The ethics (and optics) of contacting developers
Developers dislike spam because it treats them like titles, not people. CLT improves the ethics of your outreach precisely because it raises the bar on relevance.
- Source with discipline: public-web evidence, URL audit trails, no behind-the-firewall shortcuts.
- Respect regions: suppression lists, permission-pass, explicit opt-in where required.
- Lead with usefulness: code-adjacent content, migration guides, doc deep dives. If your first touch is valuable, your second touch is welcome.
Good marketing is a social contract. CLT helps you keep your side.
What this looks like in the first 30 days
- Week 0: Give the vendor 200–500 named accounts, plus your “friendly tech” and “competitor” lists. Optional: last 60–90 days of PLG sign-ups.
- Weeks 1–2: Get the usage-density map and contact bundle.
- Week 3: Activate two lanes:
- Bottom-up: practitioner sequences, user workshops, doc pathways.
- Top-down: exec emails that frame ROI and risk in the language of how the team actually works today.
- Week 4: Judge it like a grown-up: meetings, demo→opp, CPL, PLG match rate. Expand or kill.
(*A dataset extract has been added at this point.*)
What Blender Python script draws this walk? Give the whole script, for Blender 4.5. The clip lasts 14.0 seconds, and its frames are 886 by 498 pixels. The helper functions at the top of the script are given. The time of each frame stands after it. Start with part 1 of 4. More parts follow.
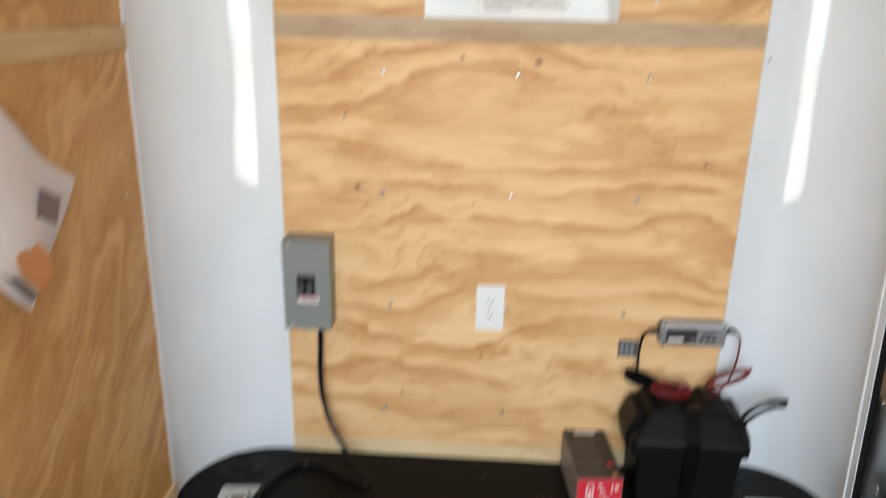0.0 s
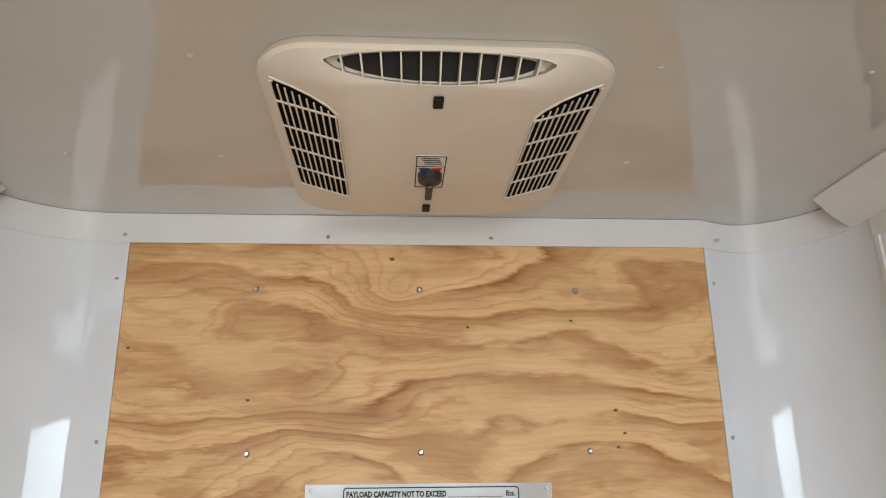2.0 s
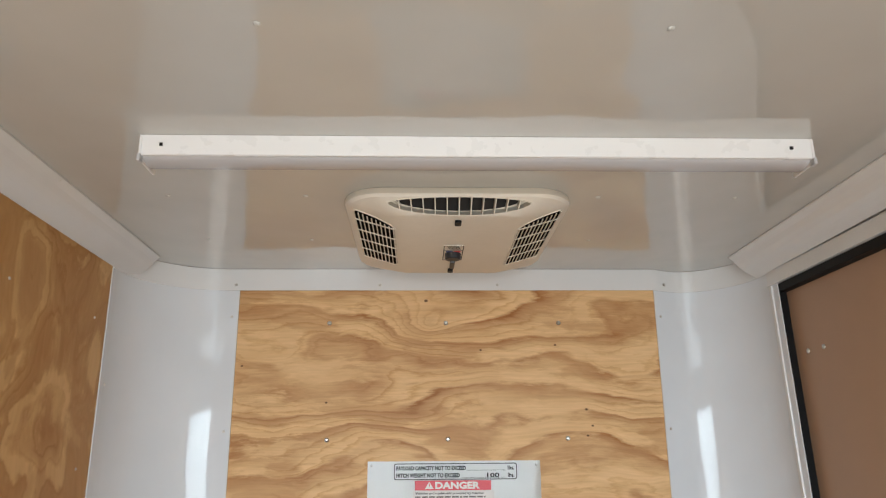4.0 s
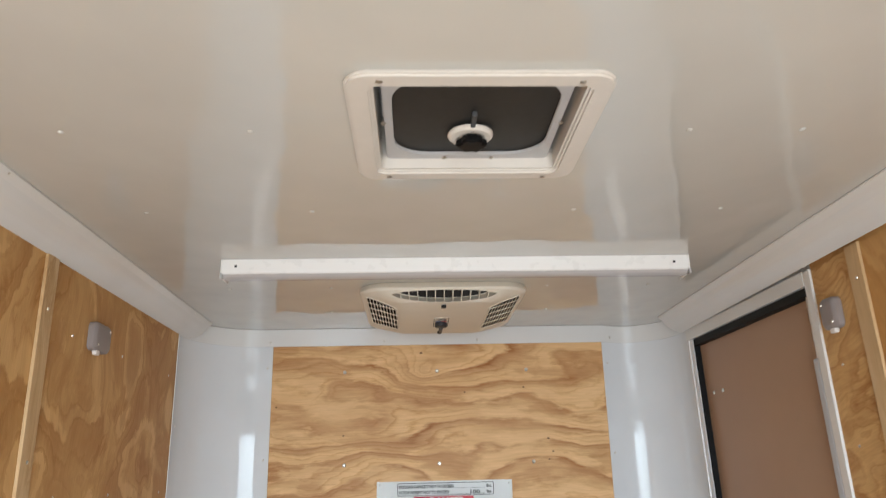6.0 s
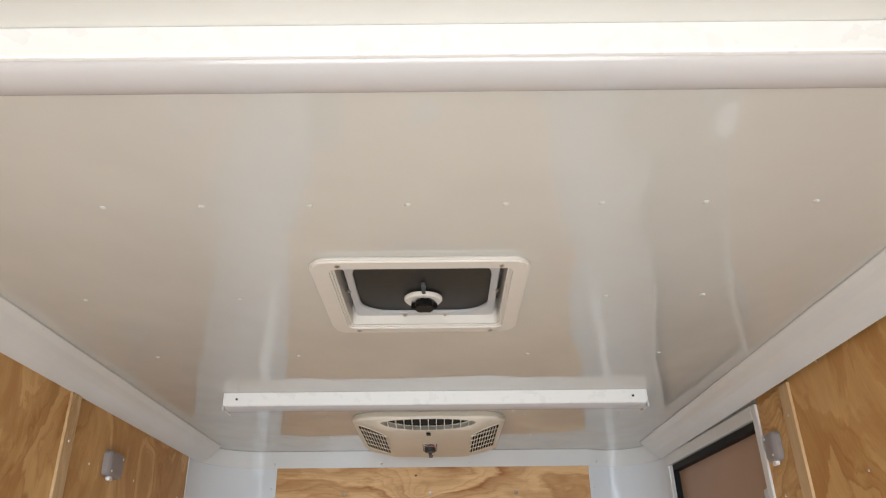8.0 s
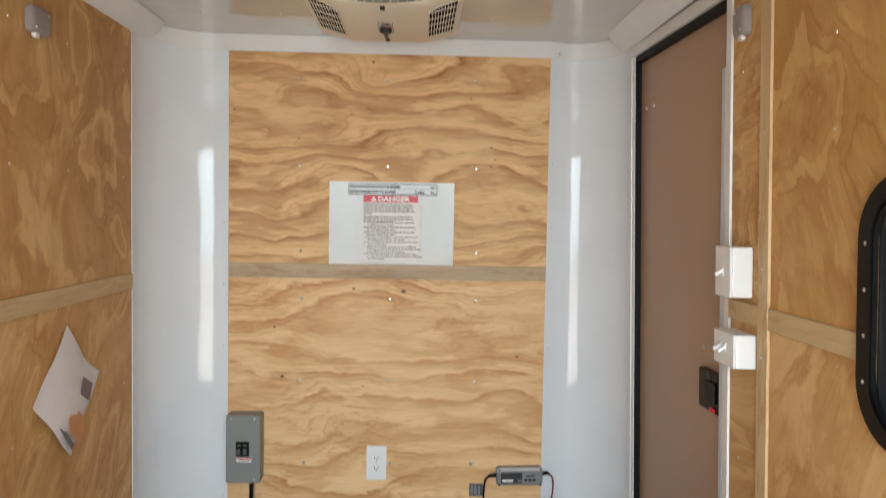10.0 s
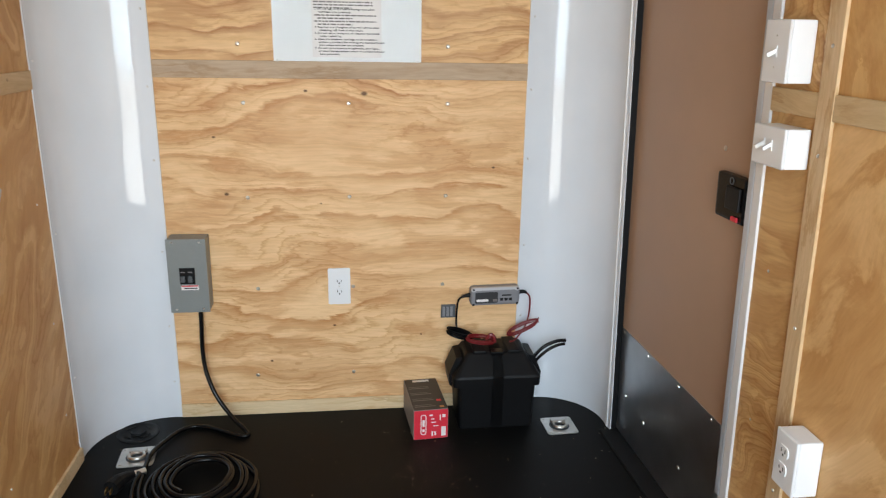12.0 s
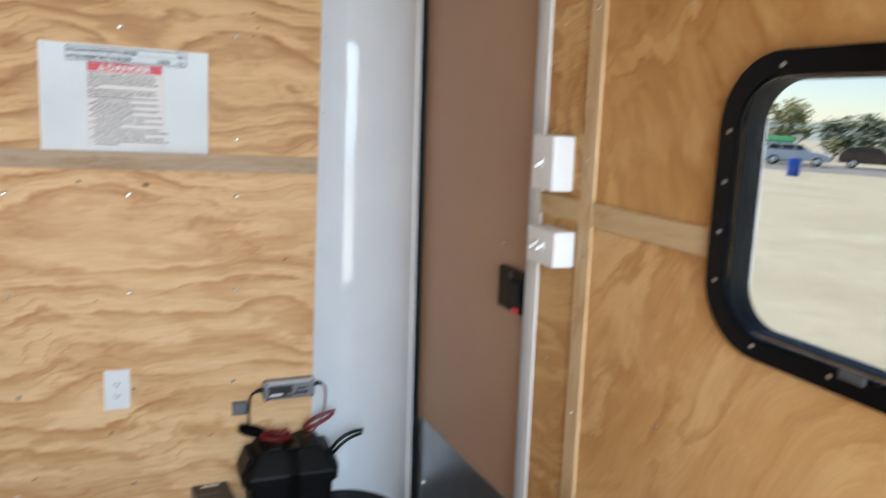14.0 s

Either is progress.
The real critique—and the opportunity
Marketing to developers is not failing because marketers are lazy. It’s failing because the industry is using the wrong unit of analysis. Titles are an artifact of bureaucracy. Usage is an artifact of reality. If you accept that, the path forward is obvious:
- Replace title-based audience building with IDP and usage density.
- Trade generic “intent” for evidence of practice.
- Treat CLT not as another tool in the stack but as a change in go-to-market policy: market to people, not buildings.
The future of data is bespoke and real-time. The winners won’t be the teams who rent bigger databases. They’ll be the teams who learn, faster than their competitors, who actually does the work—and then build for them.
If you want the blunt version: stop shouting at job titles. Start helping users. The rest of the funnel will take care of itself.